Como as UPPs até o momento instaladas o foram em áreas da Zona Sul da cidade, centro e bairros de forte classe média da Zona Norte e esse é o público-alvo do grupo de comunicação mais mais influente do Rio e do Brasil a aprovação ao programa se retroalimenta. Excelente para a imagem da cidade das Olimpíadas e da Copa do Mundo.

Convém lembrar que a Rocinha, maior favela do Rio, continua nas mãos do tráfico e o Complexo do Alemão é uma parte do território do estado ocupada pelo Exército, ou seja, sob intervenção federal (ainda que não declarada). Nessas duas imensas comunidades não existem UPPs nem a previsão sobre quando e se serão instaladas.

Mas não existem apenas traficantes de drogas e de armas. Existe um outro e muito mais perigoso agente nessa questão, os milicianos.
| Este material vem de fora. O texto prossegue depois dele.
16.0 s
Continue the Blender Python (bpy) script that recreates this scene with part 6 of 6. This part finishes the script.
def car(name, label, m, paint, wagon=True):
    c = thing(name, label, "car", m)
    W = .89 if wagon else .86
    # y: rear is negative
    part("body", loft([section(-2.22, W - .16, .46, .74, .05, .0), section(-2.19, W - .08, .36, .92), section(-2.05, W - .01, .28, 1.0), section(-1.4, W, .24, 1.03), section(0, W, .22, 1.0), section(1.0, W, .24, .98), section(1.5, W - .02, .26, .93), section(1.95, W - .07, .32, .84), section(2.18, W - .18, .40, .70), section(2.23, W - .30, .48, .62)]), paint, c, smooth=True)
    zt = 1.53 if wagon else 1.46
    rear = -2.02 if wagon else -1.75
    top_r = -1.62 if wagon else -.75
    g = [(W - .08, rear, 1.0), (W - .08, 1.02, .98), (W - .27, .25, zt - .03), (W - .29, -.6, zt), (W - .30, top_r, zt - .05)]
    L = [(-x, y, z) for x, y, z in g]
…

Milícias são grupos paramilitares, em geral comandados por ex-policiais, que contam com o auxílio luxuoso da banda podre da polícia ativa para funcionar, como ficou provado na invasão do Alemão, quando armas foram desviadas para milicianos, que hoje funcionam como um programa de segurança pública privado, expulsando traficantes de comunidades e impondo a "segurança" paga aos moradores.
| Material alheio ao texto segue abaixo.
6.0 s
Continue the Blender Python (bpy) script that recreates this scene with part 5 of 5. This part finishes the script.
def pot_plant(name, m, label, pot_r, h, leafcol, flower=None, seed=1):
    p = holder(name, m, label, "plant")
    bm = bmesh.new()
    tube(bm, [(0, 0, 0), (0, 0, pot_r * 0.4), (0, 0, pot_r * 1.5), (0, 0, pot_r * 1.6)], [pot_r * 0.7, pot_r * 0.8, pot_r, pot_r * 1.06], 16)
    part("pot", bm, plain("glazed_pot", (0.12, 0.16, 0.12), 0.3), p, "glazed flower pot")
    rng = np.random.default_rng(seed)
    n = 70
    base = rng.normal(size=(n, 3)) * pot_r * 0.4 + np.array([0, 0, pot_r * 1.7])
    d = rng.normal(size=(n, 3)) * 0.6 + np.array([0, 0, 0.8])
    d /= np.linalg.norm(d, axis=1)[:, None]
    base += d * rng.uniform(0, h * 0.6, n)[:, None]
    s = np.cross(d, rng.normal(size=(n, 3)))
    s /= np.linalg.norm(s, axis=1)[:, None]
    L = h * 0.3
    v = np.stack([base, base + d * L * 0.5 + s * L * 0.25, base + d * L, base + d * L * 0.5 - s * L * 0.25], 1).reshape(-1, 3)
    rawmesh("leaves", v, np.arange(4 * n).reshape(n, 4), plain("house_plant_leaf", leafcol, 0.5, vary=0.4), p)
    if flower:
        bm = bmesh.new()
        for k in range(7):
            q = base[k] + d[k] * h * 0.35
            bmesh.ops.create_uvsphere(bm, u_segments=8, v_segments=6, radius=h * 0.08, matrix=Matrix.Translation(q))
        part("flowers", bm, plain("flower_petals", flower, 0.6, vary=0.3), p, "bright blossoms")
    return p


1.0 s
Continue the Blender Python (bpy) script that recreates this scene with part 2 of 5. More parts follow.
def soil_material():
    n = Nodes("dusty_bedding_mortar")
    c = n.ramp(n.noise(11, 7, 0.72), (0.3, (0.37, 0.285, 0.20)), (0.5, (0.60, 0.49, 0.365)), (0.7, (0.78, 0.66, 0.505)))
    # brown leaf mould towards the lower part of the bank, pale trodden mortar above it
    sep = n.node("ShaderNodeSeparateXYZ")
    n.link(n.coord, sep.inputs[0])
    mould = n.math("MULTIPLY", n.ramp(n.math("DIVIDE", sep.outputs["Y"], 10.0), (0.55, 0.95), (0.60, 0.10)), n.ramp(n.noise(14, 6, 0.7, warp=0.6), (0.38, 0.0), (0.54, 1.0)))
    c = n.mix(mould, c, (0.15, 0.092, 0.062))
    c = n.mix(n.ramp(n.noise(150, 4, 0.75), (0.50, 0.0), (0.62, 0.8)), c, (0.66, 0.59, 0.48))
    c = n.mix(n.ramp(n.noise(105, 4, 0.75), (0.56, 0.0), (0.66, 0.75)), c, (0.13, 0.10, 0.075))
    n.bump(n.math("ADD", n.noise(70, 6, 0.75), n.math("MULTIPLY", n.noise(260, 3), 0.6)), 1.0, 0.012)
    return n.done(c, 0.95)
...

Agora mesmo o jornal O Globo publicou denúncia de que a milícia instituiu a "cobrança de 'taxas de segurança' a cerca dez mil moradores de 2.709 imóveis em 11 conjuntos habitacionais do Programa Minha Casa. Minha Vida". Um programa do governo federal sequestrado pelos milicianos que chegaram a invadir casas:

- A situação no condomínio Ferrara é a mais grave. Lá, os milicianos aproveitaram que o conjunto ainda não havia recebido todos os moradores cadastrados pela secretaria e invadiram 143 unidades. Temos informações de que os imóveis estavam sendo vendidos. [Declaração do petista Jorge Bittar, secretário municipal de Habitação, na matéria linkada acima]

Várias ruas da cidade estão bloqueadas por cancelas, com guarda particular paga por moradores. É comum vermos nas portas de bares, restaurantes e boates homens imensos com óculos escuros "dando (na verdade vendendo) segurança" e mesmo pelas ruas homens com coletes onde se lê "Apoio" ou "Segurança". Geralmente são policiais em seus dias de folga fazendo um bico ilegal, usando geralmente a mesma estratégia das milícias: ou os comerciantes e moradores pagam ou "a insegurança de repente pode atacar, sabe cumé, doutor"...
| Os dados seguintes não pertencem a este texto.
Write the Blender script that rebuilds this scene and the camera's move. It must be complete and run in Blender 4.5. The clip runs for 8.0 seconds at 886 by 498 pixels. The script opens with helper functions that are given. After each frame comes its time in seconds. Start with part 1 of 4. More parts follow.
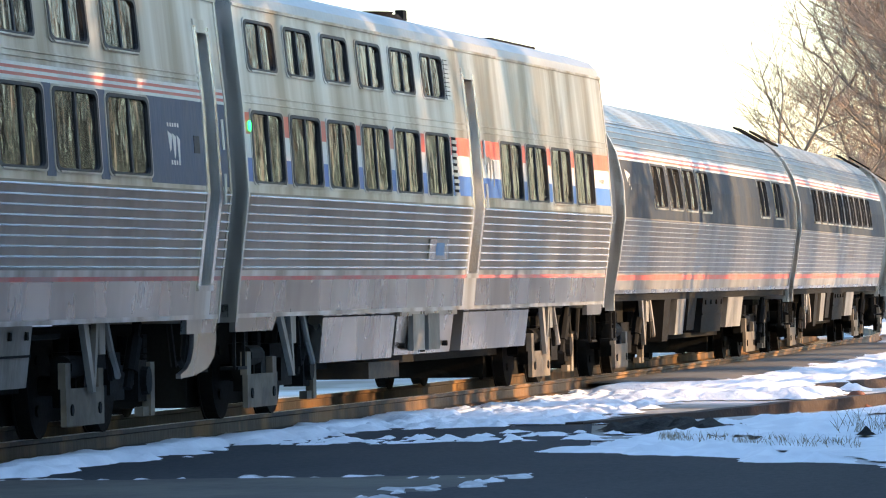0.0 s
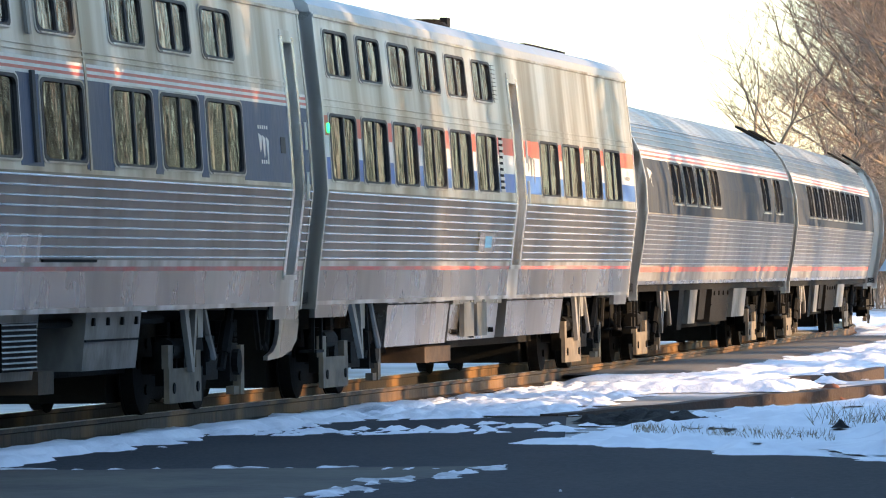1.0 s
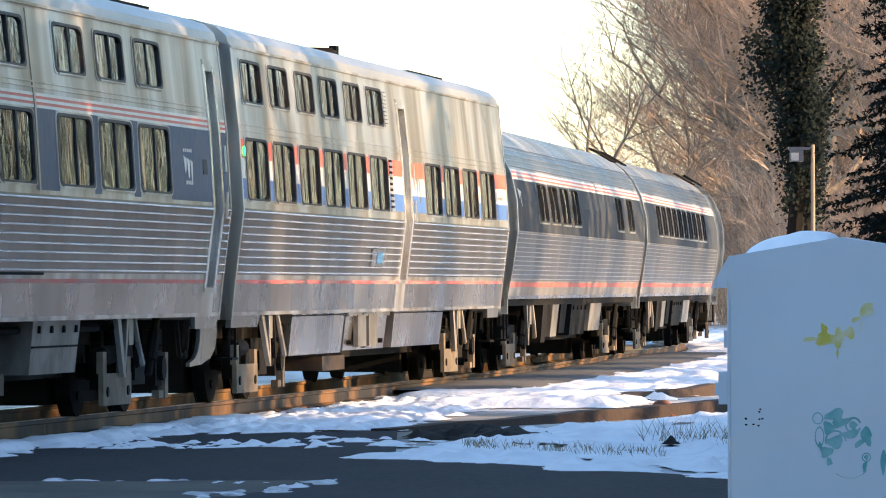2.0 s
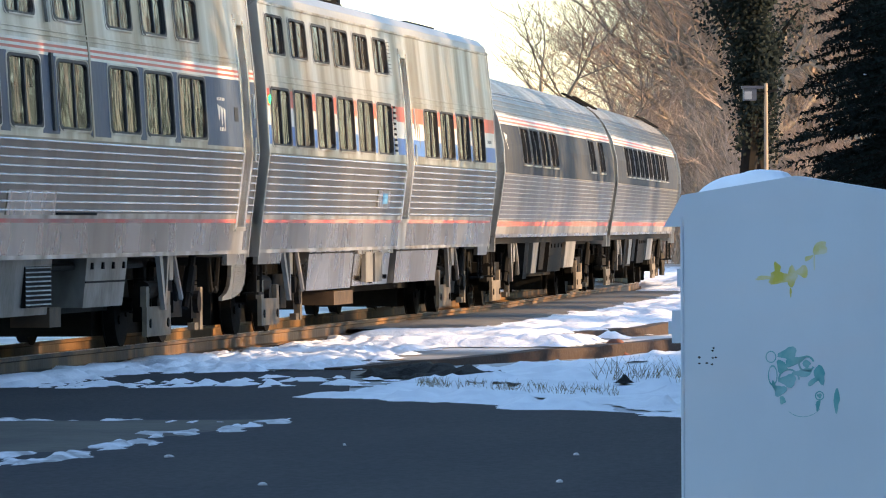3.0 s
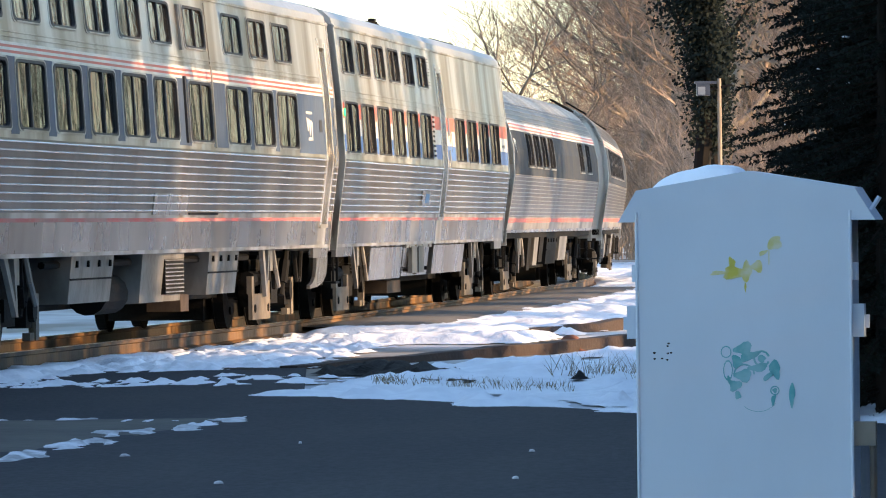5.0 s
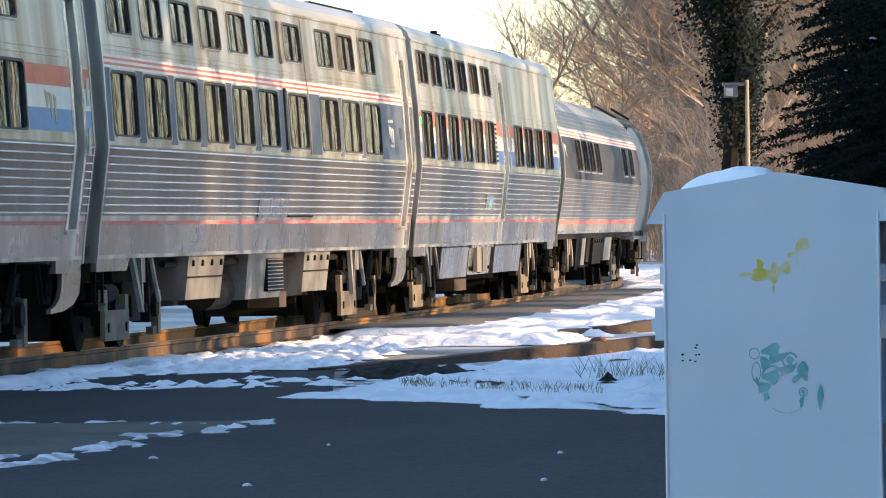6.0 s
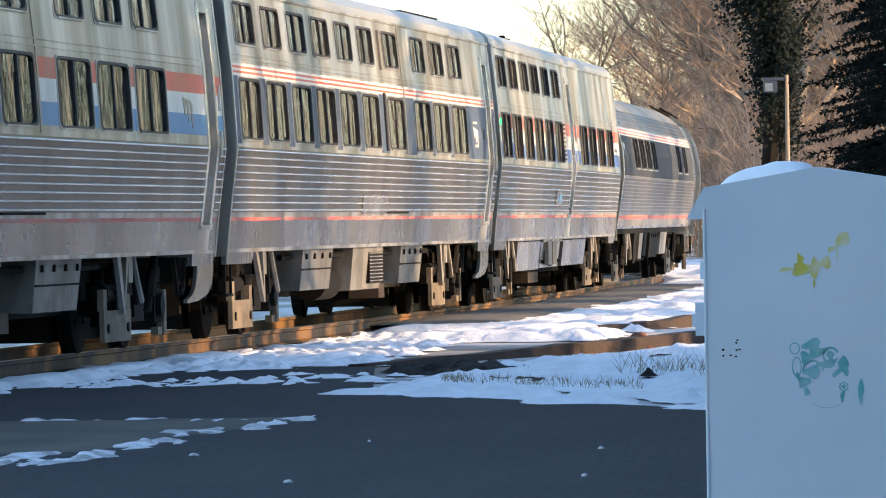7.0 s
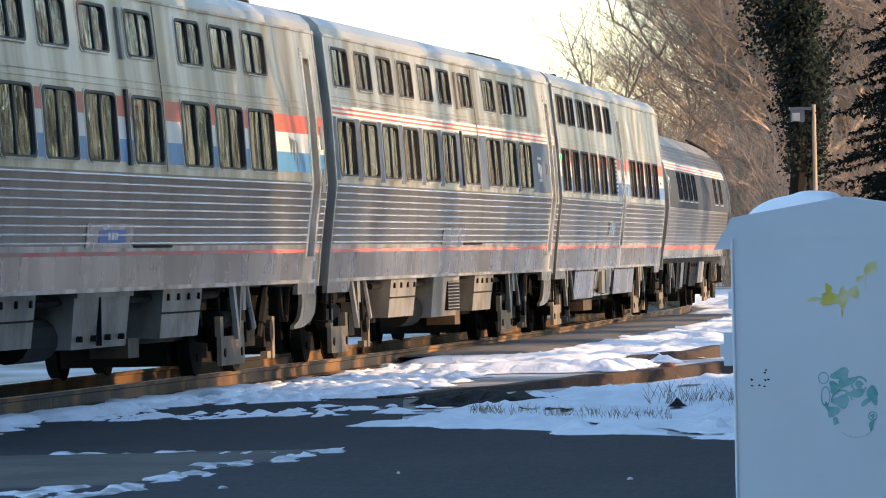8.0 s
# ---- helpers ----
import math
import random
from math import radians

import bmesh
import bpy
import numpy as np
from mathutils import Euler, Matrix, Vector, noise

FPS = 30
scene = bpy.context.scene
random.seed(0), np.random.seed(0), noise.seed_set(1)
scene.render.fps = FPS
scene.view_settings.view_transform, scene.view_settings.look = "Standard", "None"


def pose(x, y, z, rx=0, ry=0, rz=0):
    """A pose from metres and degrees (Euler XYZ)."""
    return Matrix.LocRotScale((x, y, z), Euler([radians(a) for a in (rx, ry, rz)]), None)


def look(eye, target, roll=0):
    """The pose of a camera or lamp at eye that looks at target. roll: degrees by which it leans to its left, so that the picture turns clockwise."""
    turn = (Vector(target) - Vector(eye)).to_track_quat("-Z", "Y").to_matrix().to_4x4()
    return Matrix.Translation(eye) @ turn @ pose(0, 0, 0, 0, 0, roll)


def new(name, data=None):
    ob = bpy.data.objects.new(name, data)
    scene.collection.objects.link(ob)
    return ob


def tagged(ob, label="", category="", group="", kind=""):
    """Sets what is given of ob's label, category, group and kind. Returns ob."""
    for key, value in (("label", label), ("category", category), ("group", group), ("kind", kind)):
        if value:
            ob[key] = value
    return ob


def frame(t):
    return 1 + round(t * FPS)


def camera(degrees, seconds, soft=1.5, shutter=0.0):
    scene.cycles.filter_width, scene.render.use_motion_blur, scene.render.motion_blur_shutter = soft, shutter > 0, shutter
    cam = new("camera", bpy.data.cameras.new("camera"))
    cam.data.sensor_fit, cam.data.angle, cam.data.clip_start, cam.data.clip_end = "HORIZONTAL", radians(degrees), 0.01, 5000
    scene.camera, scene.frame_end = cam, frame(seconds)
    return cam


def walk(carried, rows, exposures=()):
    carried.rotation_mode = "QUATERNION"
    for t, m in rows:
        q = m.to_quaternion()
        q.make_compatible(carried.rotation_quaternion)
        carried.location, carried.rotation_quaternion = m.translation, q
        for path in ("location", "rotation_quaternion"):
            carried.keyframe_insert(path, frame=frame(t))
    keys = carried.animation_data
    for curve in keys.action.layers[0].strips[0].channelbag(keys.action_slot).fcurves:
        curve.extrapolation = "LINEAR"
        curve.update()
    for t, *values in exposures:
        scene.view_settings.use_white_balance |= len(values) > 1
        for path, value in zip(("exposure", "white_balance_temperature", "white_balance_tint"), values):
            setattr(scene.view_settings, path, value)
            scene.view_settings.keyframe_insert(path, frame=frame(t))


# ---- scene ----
# The camera stands on the lot and pans; the rails' tops are z = 0.
cam = camera(7.736, 8.0, 1.1)
EYE = (0.0, 0.0, 1.274)
TURNS = [(0, 2.379, 0.314, -0.832), (0.5, 2.231, 0.237, -0.827), (1, 2.164, 0.235, -0.590), (1.5, 1.846, 0.418, -0.471), (2, 0.695, 0.351, -0.216), (2.2, 0.602, 0.173, -0.174), (3.5, 0.001, -0.220, -0.497), (4, -0.225, -0.255, -0.648), (4.2, -0.258, -0.217, -0.620), (5.5, 0.022, -0.207, -0.689), (6, 0.136, -0.191, -0.761), (6.5, 0.258, -0.203, -1.086), (7, 0.487, -0.221, -0.955), (7.5, 0.652, -0.127, -1.186), (8, 0.726, 0.059, -1.260)]
walk(cam, [(t, pose(*EYE, 90 + up, 0, turn) @ pose(0, 0, 0, 0, 0, lean)) for t, turn, up, lean in TURNS], [(0, 2.02, 6350, 11), (2, 1.88, 6350, 11), (3.5, 1.82, 6350, 11), (6.5, 1.82, 6350, 11), (8, 1.64, 6350, 11)])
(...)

O grande problema da insegurança no Rio de Janeiro não é atacado: é a corrupção policial acumpliciada com a corrupção política. O caso Allan Turnowski, ex-chefe da Polícia Civil do Rio, por exemplo, com policiais trocando acusações de corrupção entre si e envolvendo campanhas políticas, caiu no esquecimento.

Na verdade, infelizmente no Rio a máxima continua sendo a de que segurança não é para quem precisa (e todos precisamos), mas para quem pode...pagar.

Mas, de resto, o Rio de Janeiro continua lindo, o Rio de Janeiro continua sendo. O Rio de Janeiro, fevereiro e março. Aquele abraço.